Editor in chief

Most of us enjoy the longstanding traditions of this university: rubbing Testudo’s nose, shaking copies of a certain newspaper at basketball games and acquiring dozens of free T-shirts. We embrace change when we need to, but traditions give us something to fall back on.

Here at The Diamondback, few traditions have lasted over the years.

Since 1910, this newspaper has gone through plenty of seismic shifts. Founded as The Triangle and renamed 11 years later, The Diamondback printed far less during the strapped years of World War II. Then, in 1971, the newspaper became independent from the university amid heated controversy about censorship and the Vietnam War.

In recent memory, The Diamondback has stabilized and printed an edition for every weekday during the academic year.

Though it may not be comfortable, The Diamondback will break another one of its traditions this year, starting this week: printing a Friday edition.

Maryland Media Inc., the nonprofit charitable trust set up to run The Diamondback after the newspaper gained its independence, is not immune from the well-publicized struggles of the journalism industry. And historically, the campus population, and thus The Diamondback’s print edition readership, is lowest on Fridays by far.

Though I wasn’t yet a voting member of the Maryland Media Inc. board when the decision was made to cut the Friday print edition, I worked with The Diamondback’s former editor in chief, Yasmeen Abutaleb, during the meeting — and both of us fully support the decision.

This Friday, if you happen upon an empty rack or a stack of Thursday’s print papers, your first reaction may be one of sadness, shock or resignation. This news was certainly challenging for some members of the Diamondback staff to receive.

But I hope you soon have a change of heart similar to how the staff felt after this summer: Once we worked on brainstorming to bring you an excellent digital product on Fridays, our initial stresses transformed into excitement about using newfound time and energy to experiment with ideas we couldn’t feasibly implement in the past.
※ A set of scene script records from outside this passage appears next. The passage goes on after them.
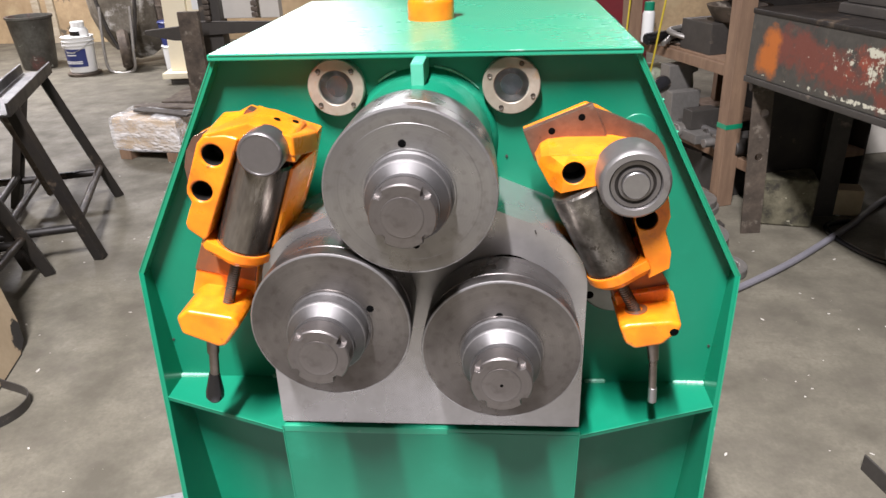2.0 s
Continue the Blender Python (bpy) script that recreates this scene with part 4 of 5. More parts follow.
hose_ob = tagged(part("air_hose", hose([(-0.40, 1.75, 0.060), (-0.55, 1.715, 0.062), (-0.68, 1.70, 0.062), (-0.80, 1.68, 0.060), (-0.88, 1.655, 0.050), (-0.945, 1.61, 0.028), (-0.985, 1.54, 0.0105), (-0.985, 1.47, 0.0095), (-0.96, 1.39, 0.0095), (-0.93, 1.31, 0.0095), (-0.88, 1.17, 0.0095), (-0.80, 0.95, 0.0095), (-0.75, 0.6, 0.0095)], 0.0085), CABLE_BROWN), "brown rubber hose trailing from the machine over the floor", "hose")
tagged(part("dark_hose", hose([(-0.40, 1.725, 0.019), (-0.55, 1.690, 0.019), (-0.68, 1.672, 0.019), (-0.80, 1.655, 0.019), (-0.89, 1.625, 0.019), (-0.955, 1.585, 0.0185), (-0.998, 1.53, 0.0095), (-1.003, 1.46, 0.0085), (-0.979, 1.38, 0.0085), (-0.948, 1.30, 0.0085), (-0.898, 1.16, 0.0085), (-0.818, 0.94, 0.0085), (-0.768, 0.59, 0.0085)], 0.0078), HOSE_DARK), "grimy dark rubber hose lying beside the brown hose", "hose")
tagged(part("power_cable", hose([(0.38, 2.19, 0.13), (0.39, 2.36, 0.08), (0.42, 2.48, 0.030), (0.48, 2.545, 0.015), (0.56, 2.59, 0.0135), (0.65, 2.66, 0.0135), (0.75, 2.752, 0.0135), (0.86, 2.845, 0.0135), (1.00, 2.948, 0.0135), (1.12, 3.04, 0.0135), (1.30, 3.19, 0.0135), (1.50, 3.38, 0.0135), (1.70, 3.58, 0.0135), (2.05, 3.94, 0.0135), (2.9, 4.6, 0.0135)], 0.014), CABLE_GREY), "thick grey power cable running from the machine across the floor", "cable")
tagged(part("black_cable", hose([(1.70, 3.62, 0.012), (1.58, 3.56, 0.012), (1.57, 3.42, 0.012), (1.66, 3.20, 0.012), (1.85, 3.08, 0.012), (2.1, 2.9, 0.012)], 0.012), RUBBER), "black rubber cable curled on the floor", "cable")
tagged(part("cord_loop", hose([(0.70, 4.30, 0.007), (0.62, 4.16, 0.007), (0.50, 4.20, 0.007), (0.39, 4.30, 0.007), (0.345, 4.45, 0.007), (0.40, 4.57, 0.007), (0.52, 4.56, 0.007), (0.64, 4.49, 0.007), (0.72, 4.42, 0.007)], 0.004), YELLOW_ROPE), "yellow cord looped on the floor beside the pail", "cord")

iron = thing("angle_iron", (1.06, 1.94, 0), "short offcut of dark angle iron on the floor", "angle iron", turn=25)
part("section", angle_bar((-0.02, -0.16, 0.0), (0.02, 0.06, 0.0), 0.05, 0.006), DARK_STEEL, iron)


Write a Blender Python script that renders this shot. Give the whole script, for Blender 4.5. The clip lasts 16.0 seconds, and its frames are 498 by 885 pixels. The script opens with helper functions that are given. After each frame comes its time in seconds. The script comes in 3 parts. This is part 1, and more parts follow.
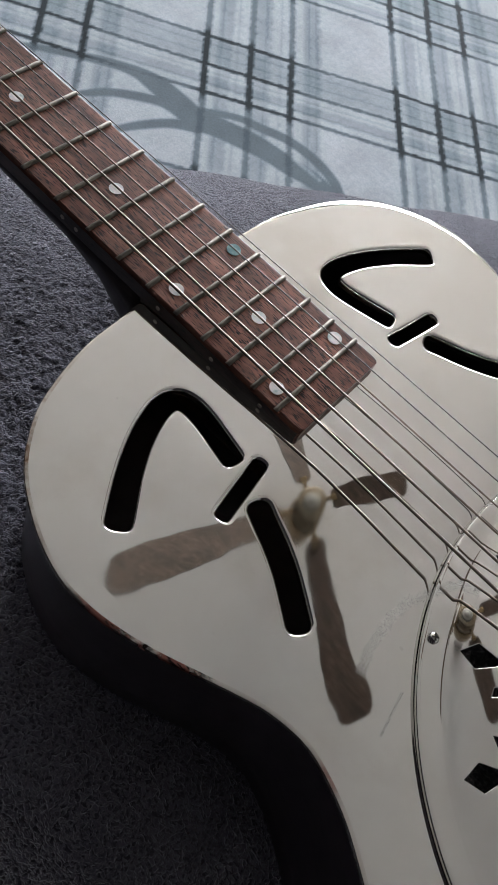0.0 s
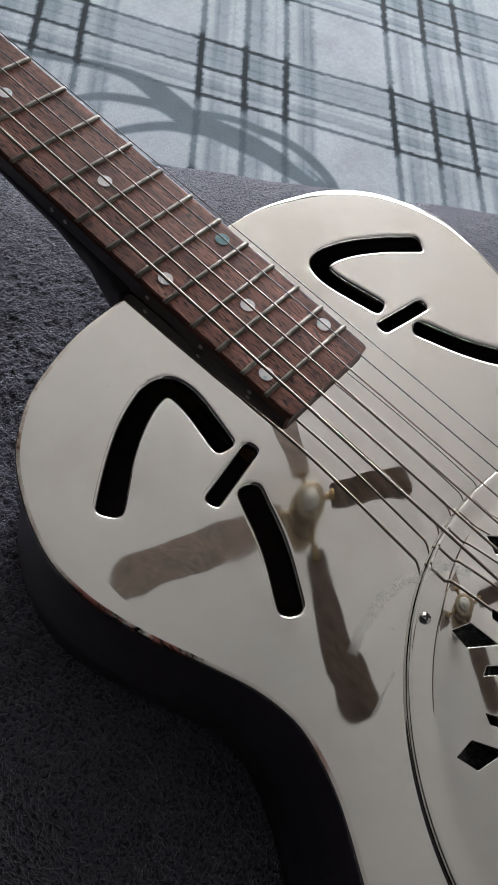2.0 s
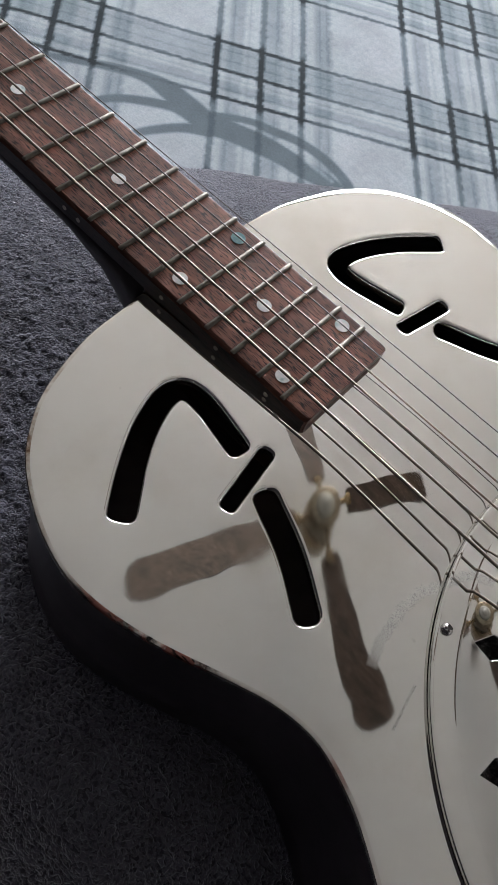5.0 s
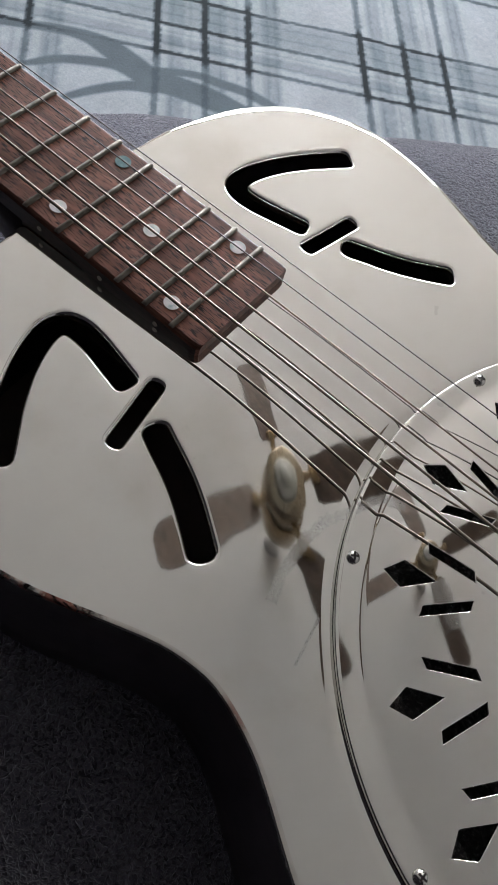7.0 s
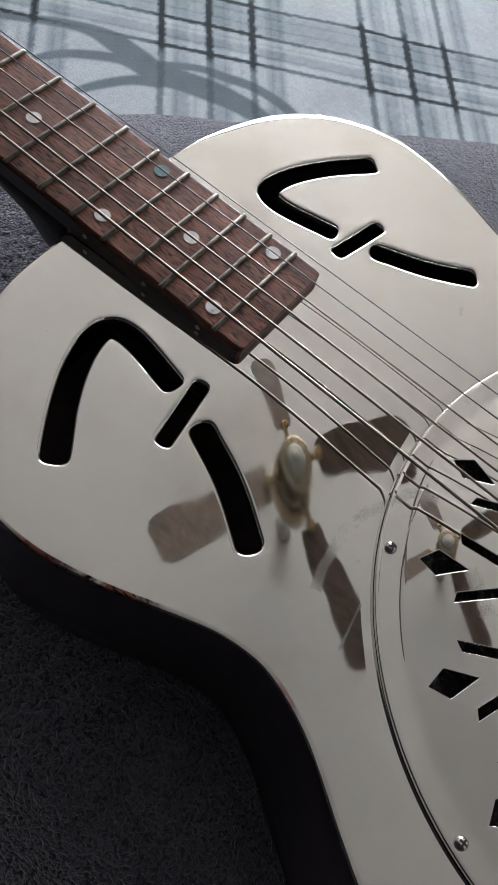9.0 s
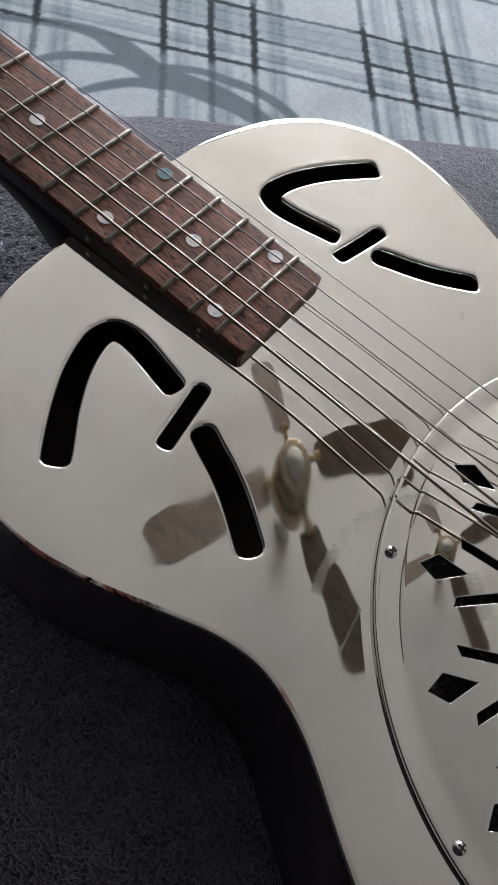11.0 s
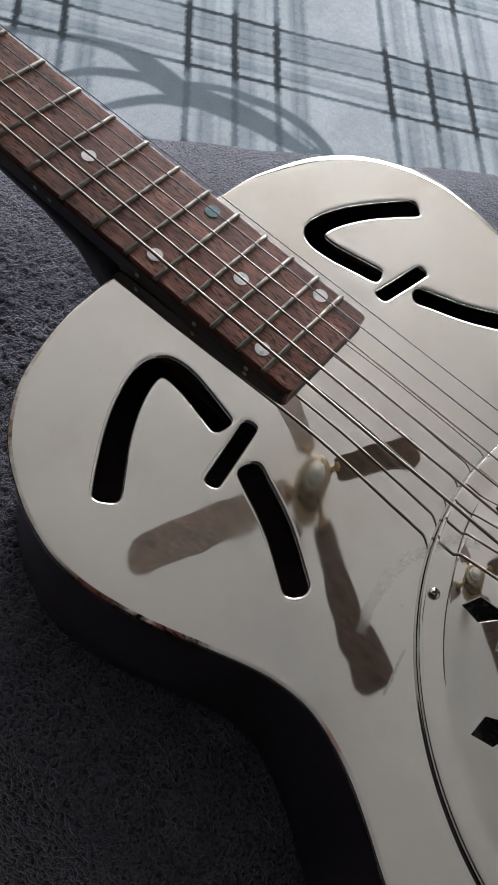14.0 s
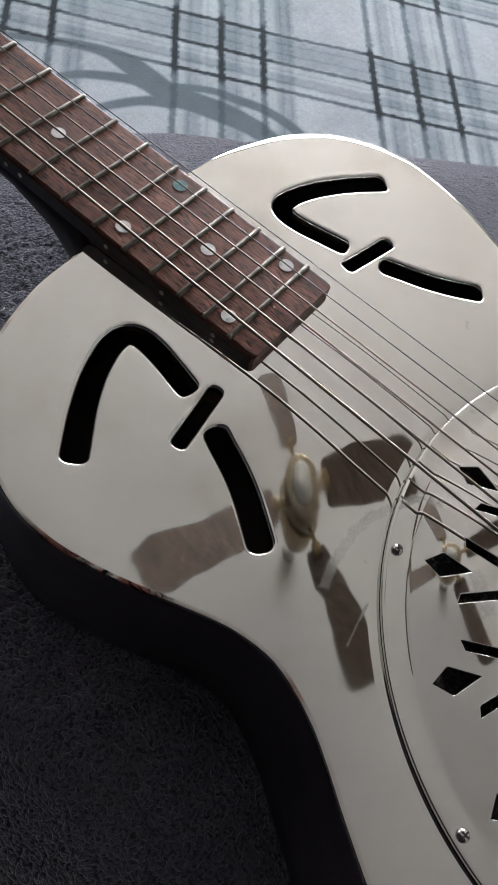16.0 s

The newspaper’s staff will still work on Thursdays, and we’ll devote ourselves toward creating interactive, innovative online stories for the all-new Friday digital edition.

Here’s some of what you can look forward to in that digital edition:

Multipart story packages, including enterprise reporting

Expanded blog content, such as historical Diamondback editions

Interactive features such as maps and graphs

Curated videos discussing our favorite staff stories

Archival and statistical material we can’t fit in the print paper

Live chat opportunities with editors and special guests

Last year, we transitioned to a new website and a radically redesigned print edition. We launched our first mobile app. We saw our social media following pick up as we felt our way through new avenues of connecting with our readers.

In the newsroom, we’re looking at the cutting of the Friday print paper as an opportunity to capitalize on the gains we made online last year.

We’ll use the time we would have spent designing the print paper Thursday night to instead develop our website, creating a dynamic, fresh home base for all your university needs.

Similarly, you’ll see some helpful changes in our mobile app, which you can now download from the permanent QR code on the front page of the print paper. And you’ll notice some more changes in our print edition design.

We’re using new software to further tap into our social media, so be on the lookout for more reader engagement than ever before.

As part of our efforts to become more transparent, we’re including Twitter handles in our bylines and we again have individualized email addresses. I’ll write weekly columns on newsroom happenings and the week’s best content.

Everyone at this newspaper hopes the broader legacy of this decision will be a permanent culture change toward a more digital, forward-thinking publication.

The Diamondback is yet again plunging forward into the future, in the only way this stalwart newspaper knows how: with tenacity, aggressive optimism and a tendency never to feel satisfied. And it all begins this week.